Die Wasser- und Abwasserinfrastruktur muss vor dem Hintergrund des Klimawandels in den Infrastrukturfonds einbezogen werden. Wichtig ist, dass zudem mit den zukünftigen Verteidigungsinvestitionen auch Investitionen abgedeckt werden, die zur Bereitstellung und zum Schutz der kritischen Infrastrukturen in der Energie- und Wasserwirtschaft ergriffen werden müssen.
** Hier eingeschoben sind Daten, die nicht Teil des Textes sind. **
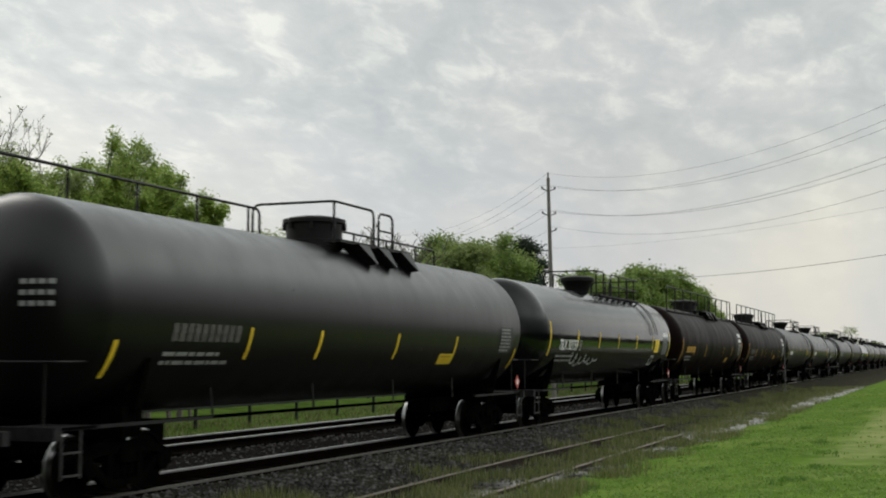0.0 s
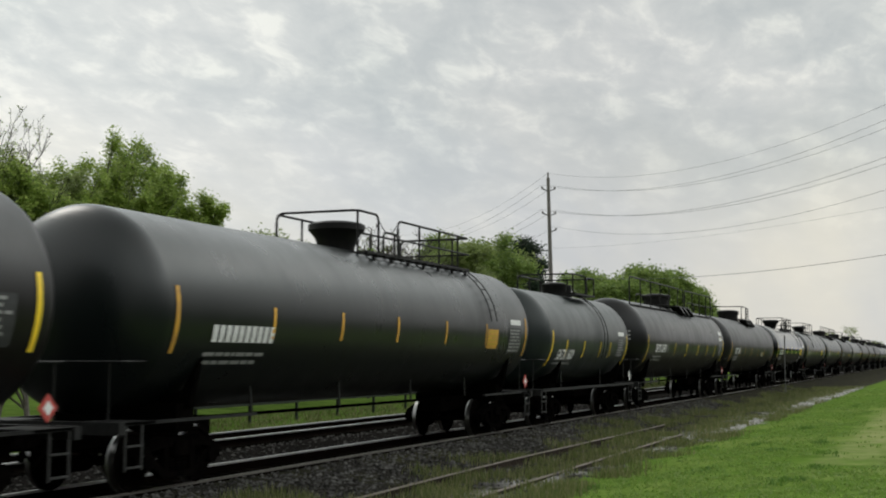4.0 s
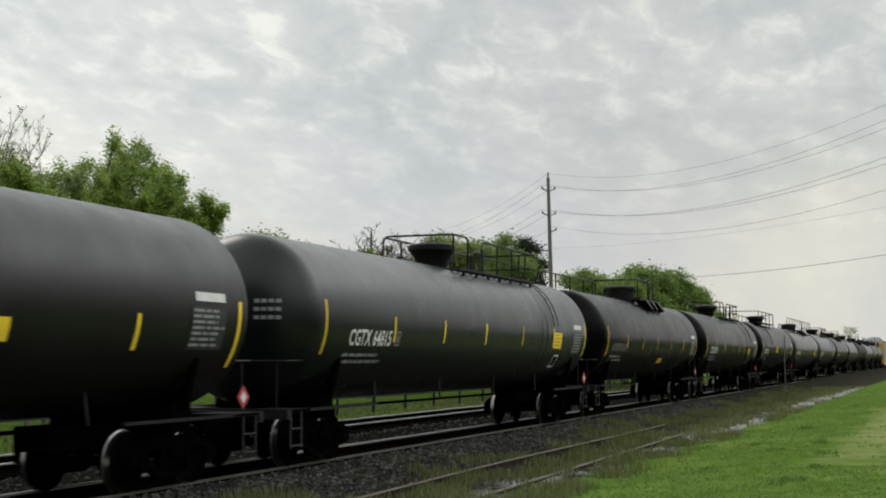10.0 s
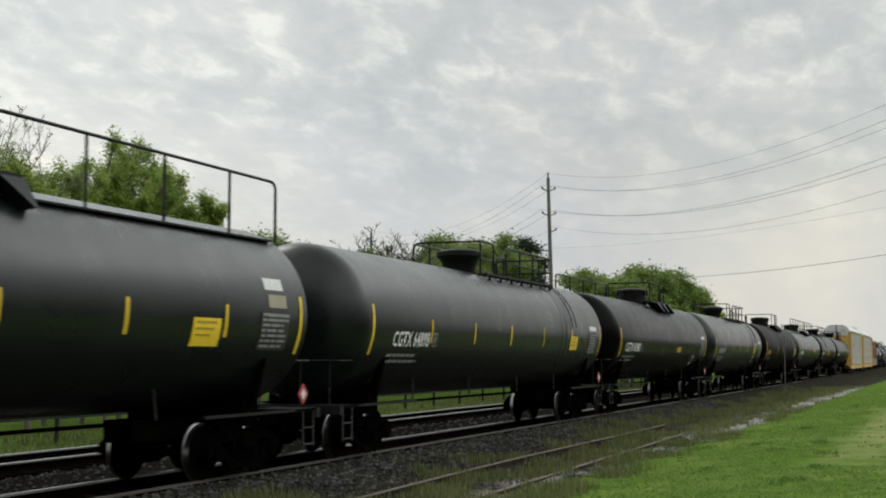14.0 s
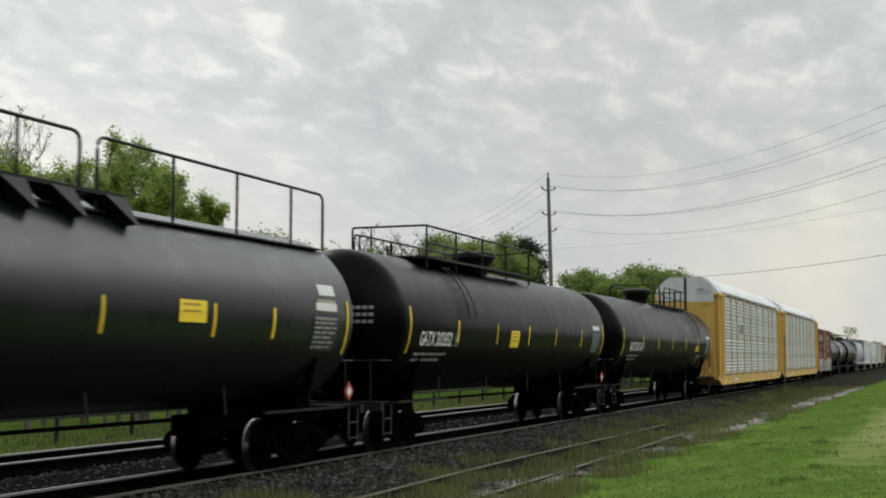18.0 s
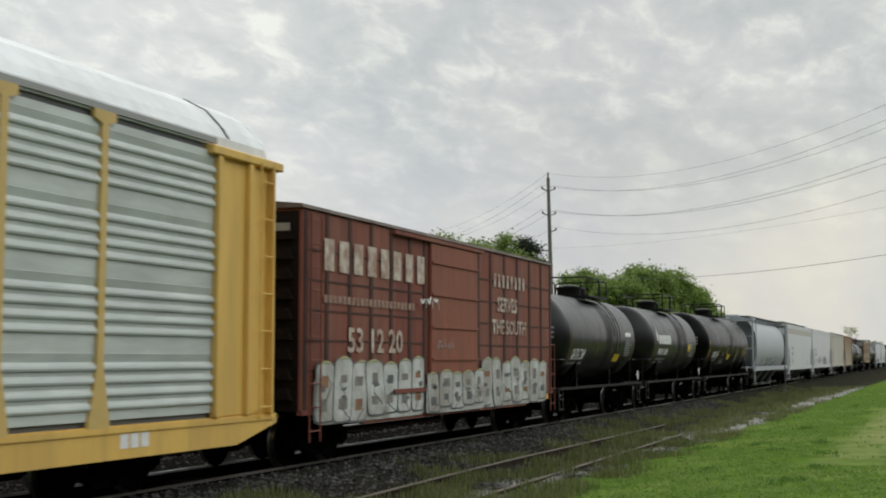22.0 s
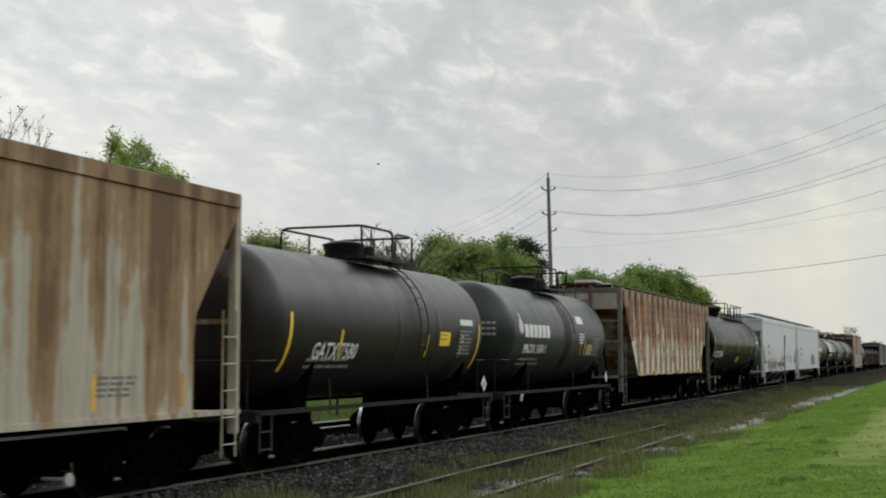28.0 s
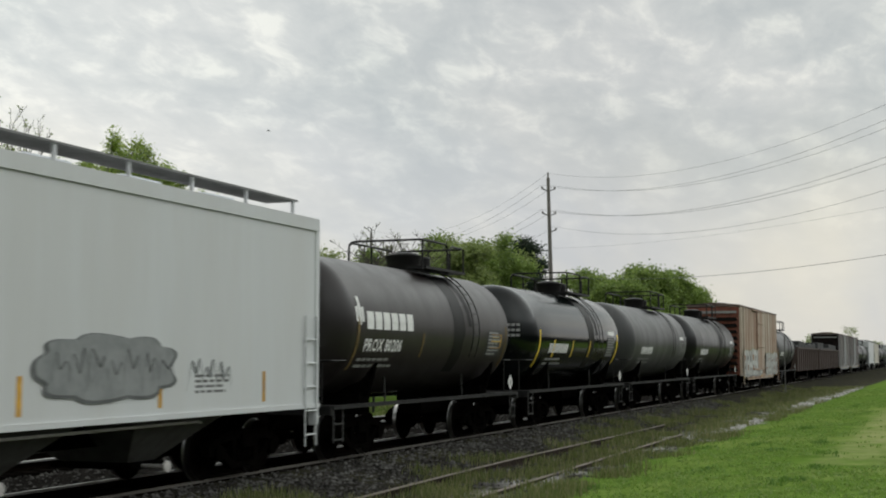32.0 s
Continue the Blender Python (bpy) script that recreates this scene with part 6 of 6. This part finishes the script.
            for x in (-2.75, -0.35):
                part("graffiti_patch", stroke_shape([(x, 1.75), (x + 0.08, 1.95), (x + 0.12, 2.2)], y - 0.034, 0.13), GRAF_YELLOW, car, "ochre streak in the letters")
            scrawl(car, 1.57, 2.67, 1.82, 2.28, y, GRAF_BLACK, "thin black tag", 15, 3, 0.25)
            part("graffiti_patch", stroke_shape([(2.79, 1.66), (2.9, 1.9), (3.0, 2.12)], y, 0.05), AMBER, car, "thin orange slash")
            part("data_panel", patch_shape(3.42, 3.78, 1.97, 2.22, surf_flat), GRAF_BLACK, car, "small black label")
            scrawl(car, 4.85, 6.45, 1.55, 2.35, y, GRAF_MID, "grey outline of a small tag", 23, 4, 0.8)
            scrawl(car, 4.95, 6.3, 1.62, 2.25, y - 0.01, GRAF_YELLOW, "small yellow tag", 12, 4, 0.4)
            scrawl(car, 3.6, 5.3, 1.24, 1.48, y - 0.03, GRAF_GREY, "small grey tag", 22, 6, 0.3)
        if i == 7:
            blob(car, 1.7, 5.0, 1.38, 2.34, y - 0.004, GRAF_DARK, "dark edge of a painted cloud shape", 13, 9)
            blob(car, 1.78, 4.92, 1.43, 2.33, y - 0.008, GRAF_GREY, "grey painted cloud shape", 13, 9)
            scrawl(car, 2.0, 4.8, 1.5, 2.2, y - 0.012, GRAF_DARK, "darker scallops in the painted cloud", 33, 7, 0.22)
            scrawl(car, 5.2, 6.4, 1.5, 2.05, y, GRAF_GREY, "small grey tag", 14, 3, 0.4)
        enlist(car, a, b)
    enlist(gondola_car(19.9, "dark rusty gondola with a bulky load", 1), 922.1, 942.0)
    enlist(gondola_car(24.9, "dark rusty gondola with a bulky load", 2), 942.0, 966.9)


make_ground()
make_pole_line()
make_marker()
make_plants()
make_train()
make_fence()
make_tracks()
BIRDS = [make_bird(i) for i in range(3)]


def motions():
    for car, x in TRAIN:
        walk(car, [(0.0, pose(x, TRACK_Y, 0)), (32.0, pose(x - SPEED * 32.0, TRACK_Y, 0))])
    # the wheels turn as the train runs towards -x
    for wheel, k in SPINNERS:
        x = -0.89 if k == 0 else 0.89
        walk(wheel, [(0.25 * i, pose(x, 0, 0.457, 0, -86 * i, 0)) for i in range(129)])
    # two birds cross from the far side, a third circles high over the trees
    for b, p, v in ((BIRDS[0], (75.4, 51.7, 19.0), (2.5, -6.45, -0.2)), (BIRDS[1], (75.8, 50.5, 19.1), (2.6, -6.7, -0.3))):
        def fly(t):
            x, y, z = [p[i] + v[i] * (t - 22.6) for i in range(3)]
            return (*turned(x, y), z)
        walk(b, [*((t, pose(*fly(t), 0, 0, 111)) for t in (0.0, 12.0, 20.0, 22.0, 23.0, 24.0, 25.0)), (27.0, pose(*turned(104, 40), 13, 0, 0, 160)), (32.0, pose(*turned(190, 62), 8, 0, 0, 190))])
    walk(BIRDS[2], [(0.0, pose(*turned(60, 210), 12, 0, 0, 110)), (26.5, pose(*turned(89.1, 44.8), 15.5, 0, 0, 110)), (27.7, pose(*turned(90.3, 41.1), 17.2, 0, 0, 110)), (28.6, pose(*turned(91.1, 39.0), 17.3, 0, 0, 150)),
                    (29.6, pose(*turned(91.2, 40.0), 18.0, 0, 0, 220)), (31.0, pose(*turned(89.2, 43.6), 19.2, 0, 0, 292)), (32.0, pose(*turned(87.4, 48.2), 19.9, 0, 0, 292))])


motions()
Auffällig ist, dass die Wärme im Sondierungspapier keinerlei Erwähnung findet. Wichtig ist hier, dass wir keinen Systemwechsel bekommen. Menschen, Handwerk, Gewerbe, Handel, Industrie und die Energieversorgungsunternehmen brauchen Planungs- und Investitionssicherheit. Die notwendige Überarbeitung des Gebäude-Energiegesetzes bis 2026 sollte genutzt werden, um die Regelungen zu vereinfachen und verständlicher zu gestalten. Es bedarf ein ganzheitliches „Wärmepaket“, neben einer Vereinfachung des GEG auch Novellierungen u.a. von der AVBFernwärmeV, der WärmelieferVO und eine signifikante Anhebung der Ausstattung vom BEW zur Förderung von Wärmenetzen.
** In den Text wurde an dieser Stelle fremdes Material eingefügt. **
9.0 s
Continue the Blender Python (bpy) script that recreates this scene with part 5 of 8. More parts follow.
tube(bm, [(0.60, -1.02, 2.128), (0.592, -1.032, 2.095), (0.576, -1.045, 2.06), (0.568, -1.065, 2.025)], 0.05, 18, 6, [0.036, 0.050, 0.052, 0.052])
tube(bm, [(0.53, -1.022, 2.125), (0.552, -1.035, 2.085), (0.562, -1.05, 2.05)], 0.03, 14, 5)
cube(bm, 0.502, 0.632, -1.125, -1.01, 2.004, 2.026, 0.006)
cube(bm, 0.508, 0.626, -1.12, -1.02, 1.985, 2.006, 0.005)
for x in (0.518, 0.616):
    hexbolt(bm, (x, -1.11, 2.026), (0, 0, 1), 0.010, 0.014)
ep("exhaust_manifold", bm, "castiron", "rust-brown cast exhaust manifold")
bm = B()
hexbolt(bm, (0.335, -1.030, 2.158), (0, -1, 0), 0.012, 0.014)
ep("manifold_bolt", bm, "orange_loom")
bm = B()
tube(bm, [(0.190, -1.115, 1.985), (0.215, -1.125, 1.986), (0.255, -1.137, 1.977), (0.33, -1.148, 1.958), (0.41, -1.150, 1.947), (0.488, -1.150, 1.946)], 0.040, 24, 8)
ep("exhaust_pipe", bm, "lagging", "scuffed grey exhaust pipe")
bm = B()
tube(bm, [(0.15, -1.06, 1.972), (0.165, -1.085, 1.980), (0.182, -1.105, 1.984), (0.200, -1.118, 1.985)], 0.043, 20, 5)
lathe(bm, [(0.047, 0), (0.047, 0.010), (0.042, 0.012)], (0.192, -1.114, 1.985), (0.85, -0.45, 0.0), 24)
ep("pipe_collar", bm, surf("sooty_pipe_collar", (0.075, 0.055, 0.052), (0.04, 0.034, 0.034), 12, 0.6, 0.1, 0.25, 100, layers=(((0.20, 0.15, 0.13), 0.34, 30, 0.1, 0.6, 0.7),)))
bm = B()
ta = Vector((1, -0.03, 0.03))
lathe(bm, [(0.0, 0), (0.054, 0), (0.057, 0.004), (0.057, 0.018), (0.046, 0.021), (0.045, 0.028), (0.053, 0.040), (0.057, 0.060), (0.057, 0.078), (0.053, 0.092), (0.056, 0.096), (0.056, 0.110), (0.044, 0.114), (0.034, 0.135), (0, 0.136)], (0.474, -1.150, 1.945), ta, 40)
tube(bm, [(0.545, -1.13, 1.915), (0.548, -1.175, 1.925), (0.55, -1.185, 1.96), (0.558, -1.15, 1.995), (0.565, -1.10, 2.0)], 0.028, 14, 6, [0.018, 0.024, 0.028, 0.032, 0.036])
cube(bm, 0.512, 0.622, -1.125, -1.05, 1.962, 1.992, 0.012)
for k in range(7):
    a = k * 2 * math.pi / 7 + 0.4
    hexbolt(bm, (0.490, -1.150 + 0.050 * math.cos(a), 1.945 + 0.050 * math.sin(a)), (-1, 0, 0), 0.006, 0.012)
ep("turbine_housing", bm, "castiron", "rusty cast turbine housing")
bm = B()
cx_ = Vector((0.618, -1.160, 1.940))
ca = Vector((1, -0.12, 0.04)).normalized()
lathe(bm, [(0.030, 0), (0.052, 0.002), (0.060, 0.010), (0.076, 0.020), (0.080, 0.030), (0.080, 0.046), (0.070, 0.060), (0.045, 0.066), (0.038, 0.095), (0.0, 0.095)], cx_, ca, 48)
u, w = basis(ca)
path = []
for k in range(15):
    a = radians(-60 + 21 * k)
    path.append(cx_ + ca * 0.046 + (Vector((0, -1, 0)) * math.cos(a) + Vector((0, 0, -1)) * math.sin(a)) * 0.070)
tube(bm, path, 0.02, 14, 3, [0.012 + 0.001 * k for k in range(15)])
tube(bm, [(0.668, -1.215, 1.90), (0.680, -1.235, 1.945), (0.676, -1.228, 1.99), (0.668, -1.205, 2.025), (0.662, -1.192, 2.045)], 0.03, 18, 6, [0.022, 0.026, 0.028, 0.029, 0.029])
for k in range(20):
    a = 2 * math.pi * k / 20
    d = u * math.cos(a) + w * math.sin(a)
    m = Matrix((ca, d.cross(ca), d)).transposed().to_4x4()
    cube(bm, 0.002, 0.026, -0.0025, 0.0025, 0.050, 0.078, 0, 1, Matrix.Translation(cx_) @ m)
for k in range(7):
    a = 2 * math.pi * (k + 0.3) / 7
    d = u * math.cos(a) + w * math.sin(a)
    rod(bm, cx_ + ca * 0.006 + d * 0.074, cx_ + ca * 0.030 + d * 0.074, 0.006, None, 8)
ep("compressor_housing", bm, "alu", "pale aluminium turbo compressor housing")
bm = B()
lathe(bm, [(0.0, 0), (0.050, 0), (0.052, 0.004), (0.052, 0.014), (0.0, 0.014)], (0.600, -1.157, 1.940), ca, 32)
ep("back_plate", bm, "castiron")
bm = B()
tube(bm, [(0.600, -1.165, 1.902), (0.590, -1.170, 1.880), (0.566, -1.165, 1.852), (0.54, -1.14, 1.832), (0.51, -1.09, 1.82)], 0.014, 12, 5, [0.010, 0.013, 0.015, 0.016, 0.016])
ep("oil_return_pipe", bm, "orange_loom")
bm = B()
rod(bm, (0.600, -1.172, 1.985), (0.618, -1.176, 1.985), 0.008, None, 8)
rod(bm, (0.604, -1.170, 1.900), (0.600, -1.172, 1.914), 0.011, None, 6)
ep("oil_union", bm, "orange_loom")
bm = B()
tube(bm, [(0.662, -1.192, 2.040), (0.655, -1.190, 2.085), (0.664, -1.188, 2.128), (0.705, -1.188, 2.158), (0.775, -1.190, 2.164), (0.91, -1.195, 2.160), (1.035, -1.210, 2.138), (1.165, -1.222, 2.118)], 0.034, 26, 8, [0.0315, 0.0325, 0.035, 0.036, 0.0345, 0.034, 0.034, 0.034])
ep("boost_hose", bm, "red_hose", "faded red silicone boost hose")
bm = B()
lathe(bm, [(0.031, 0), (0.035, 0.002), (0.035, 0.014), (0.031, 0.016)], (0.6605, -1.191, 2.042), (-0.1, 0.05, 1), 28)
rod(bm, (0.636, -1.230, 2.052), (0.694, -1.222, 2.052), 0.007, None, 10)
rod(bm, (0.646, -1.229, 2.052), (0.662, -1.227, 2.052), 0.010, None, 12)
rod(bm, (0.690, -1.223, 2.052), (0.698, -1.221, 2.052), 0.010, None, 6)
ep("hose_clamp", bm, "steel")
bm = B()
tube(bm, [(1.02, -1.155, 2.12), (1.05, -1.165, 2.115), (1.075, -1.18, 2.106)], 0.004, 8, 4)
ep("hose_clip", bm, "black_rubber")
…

Mit Blick auf die Elektromobilität sieht der BDEW einen Rückschritt. „Die Ablehnung von Strafzahlungen für die Automobilindustrie ist nachvollziehbar,“ so Andreae. "Gleichzeitig bestraft das Infragestellen der Flottengrenzwerte diejenigen, die frühzeitig in Elektromobilität investiert haben. Für die Ladesäulenbetreiber muss Planungssicherheit für ihre Investitionen gewährleistet werden", so Andreae. „Es ist aber gut, dass die Koalition neuen Schwung in den Elektromobilitätsmarkt bringen und hierzu Kaufanreize schaffen möchte.“
In Sachen Digitalisierung gibt es im Papier viel Luft nach oben. Digitalisierung und KI sind essenzielle Technologien für die deutsche Wirtschaft und die Energiewirtschaft. Hier droht Deutschland zurückzufallen.
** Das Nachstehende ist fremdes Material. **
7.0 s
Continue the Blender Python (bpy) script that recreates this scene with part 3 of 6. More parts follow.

Ganz oben auf die Agenda muss nun eine radikale Entbürokratisierung. „Regularien im Energiesektor müssen reduziert und praxisnah gestaltet werden. Zum Abbau der Bürokratie-, Dokumentations- und Berichtspflichten hat der BDEW zahlreiche Vorschläge vorgelegt, die im Rahmen der vorgesehenen Überprüfung berücksichtigt werden sollten. Jede Vorschrift muss hinsichtlich ihres Kosten-Nutzen-Verhältnisses überprüft werden", betont Andreae.